(Dataset records)
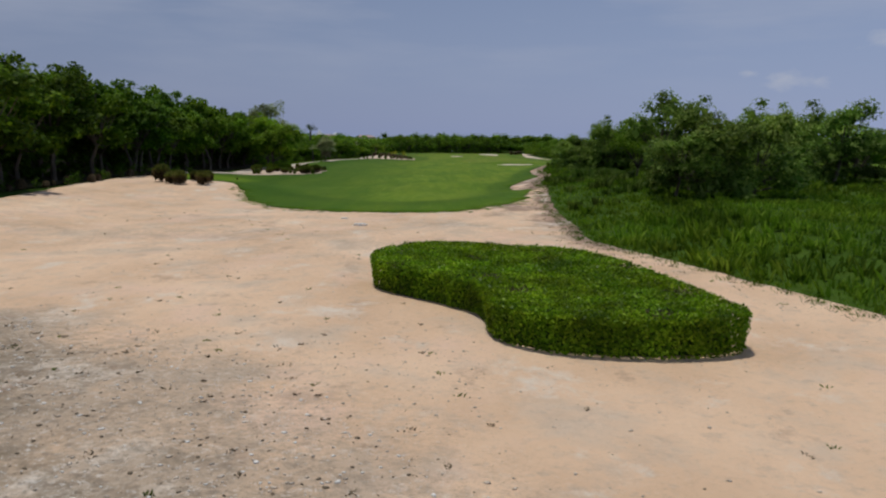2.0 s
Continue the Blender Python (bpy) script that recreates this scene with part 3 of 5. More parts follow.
def tee_bands(x, y):
    """Dark lanes round the tee: beyond its light collar, along the edge, and faint ones in front."""
    c = -signed(x, y, TEECUT)
    d = signed(x, y, TEE)
    lane = soft(c - 0.1, 0.35) * soft(3.2 - c, 0.8) * (0.9 + 0.1 * np.sin(y))
    rim = 0.75 * soft(1.7 - d, 0.5) * soft(d - 0.15, 0.2)
    front = 0.34 * soft(np.sin(c * 1.5 + 0.8), 0.5) * soft(c - 5.5, 1.0)
    stripes = 0.22 * soft(np.sin((x + y) * 1.5), 0.4) * (c < -2.6)
    return np.clip(np.maximum(np.maximum(lane, rim), front + stripes) + 0.55 * np.exp(-((c + 2.45) / 0.16) ** 2) * (y < 44) * (y > 23), 0, 1)


tee = sheet("tee_turf", TEE, 0.05, 0.45, M_TURF, 0.1, "mown bright green tee turf with curved mowing bands", "grass",
            attrs={"cut": lambda x, y: 0.02 + 0.13 * soft(signed(x, y, TEECUT), 0.8), "bands": tee_bands, "lanes": lambda x, y: np.full(len(x), 0.16)})

TURF = smooth_line([(-31, 108), (-27.5, 103.2), (-24.5, 101), (-22.4, 100.4), (-20.6, 100), (-18.4, 95.4), (-16.9, 91.8), (-15.9, 88.7), (-14.6, 87.4), (-12.6, 84.2), (-10.7, 82.9), (-8, 81.4), (-4, 80.8), (-0.5, 80.8), (2, 81.4), (4, 83), (6.3, 86), (8.2, 88.6), (9.0, 91.2), (9.2, 94),
                    (9.9, 97.7), (9.8, 101), (9.9, 104), (9.4, 108), (9.2, 112.3), (9.7, 116), (10.9, 119.8), (12.4, 122.9), (13.6, 123.9), (14.6, 127.2), (15.3, 138.4), (16.1, 147.1), (17.1, 157.1), (19, 165), (20.9, 172),
                    (21.3, 179), (22, 185), (23.1, 188.3), (26, 196.8), (28.9, 201.5), (31.7, 206.5), (34.2, 208), (40, 218.3), (44.2, 229.7), (49, 243), (52.3, 256), (52.8, 267), (51.4, 278), (48.3, 285), (46.4, 291), (44.6, 296),
                    (45.2, 303), (46.4, 313), (45.2, 322), (43.3, 329.5), (41.7, 343.4), (41.3, 369.5), (44, 392), (45.8, 416.5), (50.4, 461), (53.4, 491), (54, 502), (47, 556), (21, 546), (-2, 552), (-22, 520), (-29, 460), (-29, 407),
                    (-30, 350), (-33, 325), (-38, 285), (-41, 240), (-39, 205), (-37, 188), (-36, 160), (-35.5, 138), (-34.5, 120)], 0.7, True, 0.11, 8)
FAIR = smooth_line([(-15, 99), (-10.8, 95.6), (-8.6, 93.7), (-6.4, 91), (-3.9, 89.7), (-1.5, 89.8), (1, 91.3), (3, 93.5), (4.3, 96.3), (5.3, 100), (5.8, 105.3), (6.1, 111.2), (6.8, 118.3), (8.2, 124.5), (10.5, 132.2), (12.4, 144.7),
                    (14.2, 158), (16.2, 168), (18.2, 178.2), (21.2, 194), (23.4, 205.7), (27.5, 219), (35, 236), (40, 255),
                    (39, 280), (36, 310), (34, 350), (36, 400), (33, 440), (20, 470), (0, 475), (-14, 455), (-18, 420), (-10, 380), (-4, 345), (-4, 310), (-9, 285), (-20, 262), (-25, 235),
                    (-25, 200), (-22, 175), (-21, 150), (-21, 130), (-18.5, 108)], 1.0, True, 0.05, 9)
random.seed(4)
TURF = [(x - random.random() ** 2 * 1.1 + 0.2, y + random.uniform(-0.3, 0.3)) if (x > 4.5 and 84 < y < 112 or x < -10 and y < 96) and random.random() < 0.4 else (x, y) for x, y in TURF]
CUTLINE = [(x + dx, y + dy) for x, y in FAIR for dx, dy in ((0.4, 0.0), (-0.4, 0.0), (0.0, 0.4))]
turf = sheet("fairway_turf", TURF, 0.05, 2.0, M_TURF, 0.12, "light green mown fairway with darker rough round it", "grass", extra=CUTLINE,
             attrs={"cut": lambda x, y: np.maximum(soft(signed(x, y, FAIR), 0.35), np.clip(4 - 4 * np.hypot((x + 29.5) / 6.5, (y - 122.5) / 8.0), 0, 1)), "bands": lambda x, y: np.clip(np.maximum(0.62 * np.exp(-((signed(x, y, FAIR) + 1.8) / 1.7) ** 2) * np.where(x > -3, 1.0, 0.5), 0.6 * soft(-signed(x, y, FAIR) - 0.15, 0.4) * (x > 2) * soft(y - 112, 24) * soft(225 - y, 14)) + 0.74 * np.clip((-x - 3) / (11 + 5 * soft(y - 160, 30)), 0, 1) * (1 - np.clip(4 - 4 * np.hypot((x + 29.5) / 6.5, (y - 122.5) / 8.0), 0, 1)), 0, 1), "lanes": lambda x, y: 0.3 + 0.7 * soft(signed(x, y, FAIR), 1.5), "dry": lambda x, y: 0.12 + 0.88 * soft(y - 265, 45)})
lawn = sheet("far_lawn", smooth_line([(90, 150), (130, 120), (330, 130), (340, 200), (260, 270), (175, 300), (120, 290), (95, 230)], 4.0, True, 0.3, 10), 0.02, 8.0, M_TURF, 0.1,
             "bright green lawn beyond the wild grass", "grass", attrs={"cut": lambda x, y: np.full(len(x), 0.6), "bands": lambda x, y: np.zeros(len(x)), "lanes": lambda x, y: np.full(len(x), 0.5)})

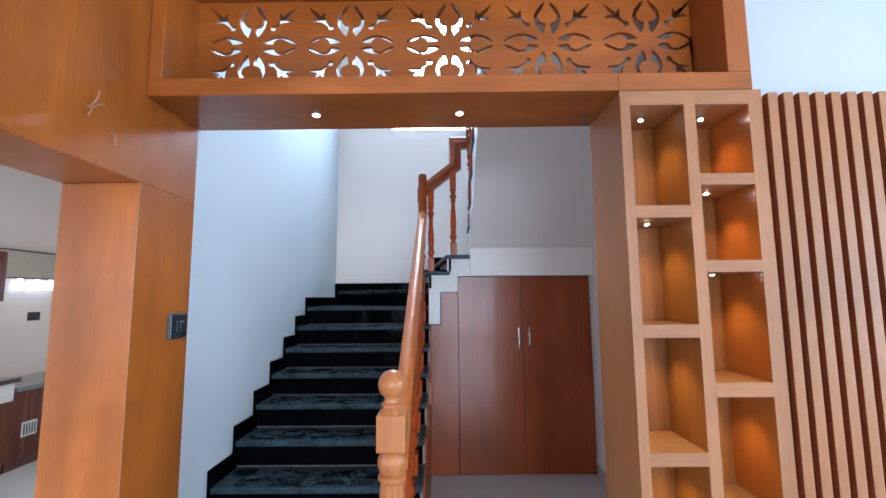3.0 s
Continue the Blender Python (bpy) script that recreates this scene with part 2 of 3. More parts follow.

-- WRITTEN TASK --
From the entries above, copy every line containing the word "Blender".

-- RESPONSE BELOW --
Continue the Blender Python (bpy) script that recreates this scene with part 3 of 5. More parts follow.
Continue the Blender Python (bpy) script that recreates this scene with part 2 of 3. More parts follow.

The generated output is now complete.